Written instruction:
In the listing below, find the line that contains "scene.render.fps = FPS" and the line that contains "pose from metres". Quote both and every line between them, exactly, and nothing more.

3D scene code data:
** Begin **

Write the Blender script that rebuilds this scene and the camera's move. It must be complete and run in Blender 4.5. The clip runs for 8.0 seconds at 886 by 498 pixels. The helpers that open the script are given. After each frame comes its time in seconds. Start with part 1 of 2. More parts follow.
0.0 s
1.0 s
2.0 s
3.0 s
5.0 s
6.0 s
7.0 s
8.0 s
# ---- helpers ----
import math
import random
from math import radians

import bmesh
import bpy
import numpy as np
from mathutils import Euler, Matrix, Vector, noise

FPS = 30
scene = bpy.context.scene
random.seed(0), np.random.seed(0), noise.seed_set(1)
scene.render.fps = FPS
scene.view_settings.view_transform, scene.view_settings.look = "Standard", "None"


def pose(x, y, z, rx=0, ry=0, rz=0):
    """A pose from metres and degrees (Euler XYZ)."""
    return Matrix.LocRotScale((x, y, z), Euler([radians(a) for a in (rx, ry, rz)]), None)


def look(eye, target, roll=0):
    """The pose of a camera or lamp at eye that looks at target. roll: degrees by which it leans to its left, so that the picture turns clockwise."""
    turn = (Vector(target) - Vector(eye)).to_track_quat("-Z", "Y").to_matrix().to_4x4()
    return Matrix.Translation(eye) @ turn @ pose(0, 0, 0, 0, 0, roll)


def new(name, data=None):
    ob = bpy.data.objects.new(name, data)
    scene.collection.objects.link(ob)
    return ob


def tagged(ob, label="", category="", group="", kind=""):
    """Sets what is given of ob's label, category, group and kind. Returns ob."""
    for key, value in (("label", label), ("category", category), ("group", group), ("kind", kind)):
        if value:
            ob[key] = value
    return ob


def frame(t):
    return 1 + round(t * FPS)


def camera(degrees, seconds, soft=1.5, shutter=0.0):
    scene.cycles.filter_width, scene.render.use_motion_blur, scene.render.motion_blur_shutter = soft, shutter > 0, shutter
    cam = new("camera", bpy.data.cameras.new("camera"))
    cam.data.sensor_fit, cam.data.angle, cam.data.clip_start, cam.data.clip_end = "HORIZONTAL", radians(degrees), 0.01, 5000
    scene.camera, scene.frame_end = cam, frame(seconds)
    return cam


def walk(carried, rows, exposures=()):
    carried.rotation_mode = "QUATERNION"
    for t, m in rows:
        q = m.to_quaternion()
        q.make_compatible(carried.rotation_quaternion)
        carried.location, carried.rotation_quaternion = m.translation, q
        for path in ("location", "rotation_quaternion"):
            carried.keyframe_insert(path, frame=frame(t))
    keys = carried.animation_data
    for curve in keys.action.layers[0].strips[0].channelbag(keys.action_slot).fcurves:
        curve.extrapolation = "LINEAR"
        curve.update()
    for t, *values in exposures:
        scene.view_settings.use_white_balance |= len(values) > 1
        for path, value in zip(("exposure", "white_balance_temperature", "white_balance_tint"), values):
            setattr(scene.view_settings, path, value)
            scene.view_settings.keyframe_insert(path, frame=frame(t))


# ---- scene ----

** End **
** Begin **

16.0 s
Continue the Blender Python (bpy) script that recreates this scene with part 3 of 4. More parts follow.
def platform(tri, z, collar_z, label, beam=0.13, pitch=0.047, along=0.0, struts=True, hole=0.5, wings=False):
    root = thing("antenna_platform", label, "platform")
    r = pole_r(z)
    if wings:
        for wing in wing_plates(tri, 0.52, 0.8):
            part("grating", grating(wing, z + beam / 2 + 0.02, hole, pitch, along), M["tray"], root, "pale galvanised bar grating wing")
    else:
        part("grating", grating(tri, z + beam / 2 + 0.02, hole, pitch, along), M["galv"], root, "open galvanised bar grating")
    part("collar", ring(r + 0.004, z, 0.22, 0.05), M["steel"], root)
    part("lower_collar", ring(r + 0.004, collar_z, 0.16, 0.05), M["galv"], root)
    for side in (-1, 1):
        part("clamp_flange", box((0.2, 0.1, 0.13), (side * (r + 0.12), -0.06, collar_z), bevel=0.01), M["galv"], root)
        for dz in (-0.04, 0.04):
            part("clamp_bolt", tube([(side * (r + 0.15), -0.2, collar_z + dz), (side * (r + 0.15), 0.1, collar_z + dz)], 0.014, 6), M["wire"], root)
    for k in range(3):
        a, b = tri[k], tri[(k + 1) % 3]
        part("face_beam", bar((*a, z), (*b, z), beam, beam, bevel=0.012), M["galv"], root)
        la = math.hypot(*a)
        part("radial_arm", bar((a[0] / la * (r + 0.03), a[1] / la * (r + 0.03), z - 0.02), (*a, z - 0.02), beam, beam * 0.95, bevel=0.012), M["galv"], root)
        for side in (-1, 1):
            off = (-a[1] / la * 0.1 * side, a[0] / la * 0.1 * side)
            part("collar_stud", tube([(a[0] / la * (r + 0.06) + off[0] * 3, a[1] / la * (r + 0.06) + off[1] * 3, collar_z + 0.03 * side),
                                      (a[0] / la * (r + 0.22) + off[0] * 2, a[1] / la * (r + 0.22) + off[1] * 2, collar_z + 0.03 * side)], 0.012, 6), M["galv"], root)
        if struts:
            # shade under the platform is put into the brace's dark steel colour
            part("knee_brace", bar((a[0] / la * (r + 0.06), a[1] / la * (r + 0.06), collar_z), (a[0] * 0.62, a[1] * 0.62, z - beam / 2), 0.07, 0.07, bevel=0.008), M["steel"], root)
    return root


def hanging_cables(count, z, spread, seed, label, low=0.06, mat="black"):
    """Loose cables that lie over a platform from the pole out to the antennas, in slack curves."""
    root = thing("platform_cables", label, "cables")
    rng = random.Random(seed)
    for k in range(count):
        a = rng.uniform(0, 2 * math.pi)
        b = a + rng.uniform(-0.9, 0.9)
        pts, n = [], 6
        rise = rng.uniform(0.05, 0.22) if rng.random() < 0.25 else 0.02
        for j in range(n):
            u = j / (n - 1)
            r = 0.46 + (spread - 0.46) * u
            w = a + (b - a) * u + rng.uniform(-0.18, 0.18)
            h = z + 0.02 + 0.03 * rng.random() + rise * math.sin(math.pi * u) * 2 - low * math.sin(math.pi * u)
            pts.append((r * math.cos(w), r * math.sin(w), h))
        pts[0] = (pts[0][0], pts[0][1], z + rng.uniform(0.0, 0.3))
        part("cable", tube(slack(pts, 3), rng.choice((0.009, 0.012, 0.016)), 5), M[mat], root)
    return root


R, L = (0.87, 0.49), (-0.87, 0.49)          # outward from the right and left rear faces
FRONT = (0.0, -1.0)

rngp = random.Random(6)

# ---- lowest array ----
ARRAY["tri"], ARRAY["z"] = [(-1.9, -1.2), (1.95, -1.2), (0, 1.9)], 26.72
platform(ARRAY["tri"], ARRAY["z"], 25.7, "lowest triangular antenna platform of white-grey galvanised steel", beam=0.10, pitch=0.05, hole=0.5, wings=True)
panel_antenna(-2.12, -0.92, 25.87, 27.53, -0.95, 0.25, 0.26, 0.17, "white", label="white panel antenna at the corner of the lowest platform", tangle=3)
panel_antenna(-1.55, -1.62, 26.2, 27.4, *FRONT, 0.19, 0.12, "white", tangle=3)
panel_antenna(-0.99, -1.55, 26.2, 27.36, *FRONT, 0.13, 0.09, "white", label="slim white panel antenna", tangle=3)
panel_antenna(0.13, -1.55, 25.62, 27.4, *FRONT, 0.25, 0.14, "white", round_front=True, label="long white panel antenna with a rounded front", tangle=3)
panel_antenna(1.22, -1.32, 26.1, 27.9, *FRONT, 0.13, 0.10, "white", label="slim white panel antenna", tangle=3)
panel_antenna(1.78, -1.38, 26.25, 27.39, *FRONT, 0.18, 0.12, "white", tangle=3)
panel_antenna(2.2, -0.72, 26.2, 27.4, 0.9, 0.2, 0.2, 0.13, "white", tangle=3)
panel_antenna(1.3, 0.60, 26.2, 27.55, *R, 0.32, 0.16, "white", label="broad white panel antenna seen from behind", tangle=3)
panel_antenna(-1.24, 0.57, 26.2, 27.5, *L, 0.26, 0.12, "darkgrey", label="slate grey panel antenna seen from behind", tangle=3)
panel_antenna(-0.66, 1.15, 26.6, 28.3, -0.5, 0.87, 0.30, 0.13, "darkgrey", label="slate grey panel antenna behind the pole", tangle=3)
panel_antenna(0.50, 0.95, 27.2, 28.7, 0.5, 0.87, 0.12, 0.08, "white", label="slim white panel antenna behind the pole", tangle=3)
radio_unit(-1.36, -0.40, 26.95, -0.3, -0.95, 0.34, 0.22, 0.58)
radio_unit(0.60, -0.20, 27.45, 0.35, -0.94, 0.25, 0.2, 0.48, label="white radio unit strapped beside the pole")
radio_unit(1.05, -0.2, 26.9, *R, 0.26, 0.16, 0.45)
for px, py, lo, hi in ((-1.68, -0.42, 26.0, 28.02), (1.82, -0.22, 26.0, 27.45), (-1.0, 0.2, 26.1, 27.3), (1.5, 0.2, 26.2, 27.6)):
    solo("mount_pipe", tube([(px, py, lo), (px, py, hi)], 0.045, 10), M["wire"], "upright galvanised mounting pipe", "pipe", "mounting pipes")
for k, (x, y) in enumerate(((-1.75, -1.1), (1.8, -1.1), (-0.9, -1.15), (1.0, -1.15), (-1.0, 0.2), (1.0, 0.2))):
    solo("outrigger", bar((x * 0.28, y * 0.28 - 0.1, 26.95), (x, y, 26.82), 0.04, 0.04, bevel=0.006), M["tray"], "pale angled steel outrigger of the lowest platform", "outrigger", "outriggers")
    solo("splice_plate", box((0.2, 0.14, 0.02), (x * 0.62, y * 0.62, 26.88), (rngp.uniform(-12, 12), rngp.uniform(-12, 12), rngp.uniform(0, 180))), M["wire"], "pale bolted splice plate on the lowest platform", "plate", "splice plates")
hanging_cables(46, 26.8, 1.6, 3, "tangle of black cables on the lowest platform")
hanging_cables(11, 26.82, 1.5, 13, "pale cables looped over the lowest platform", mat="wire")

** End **

Final result:
scene.render.fps = FPS
scene.view_settings.view_transform, scene.view_settings.look = "Standard", "None"


def pose(x, y, z, rx=0, ry=0, rz=0):
    """A pose from metres and degrees (Euler XYZ)."""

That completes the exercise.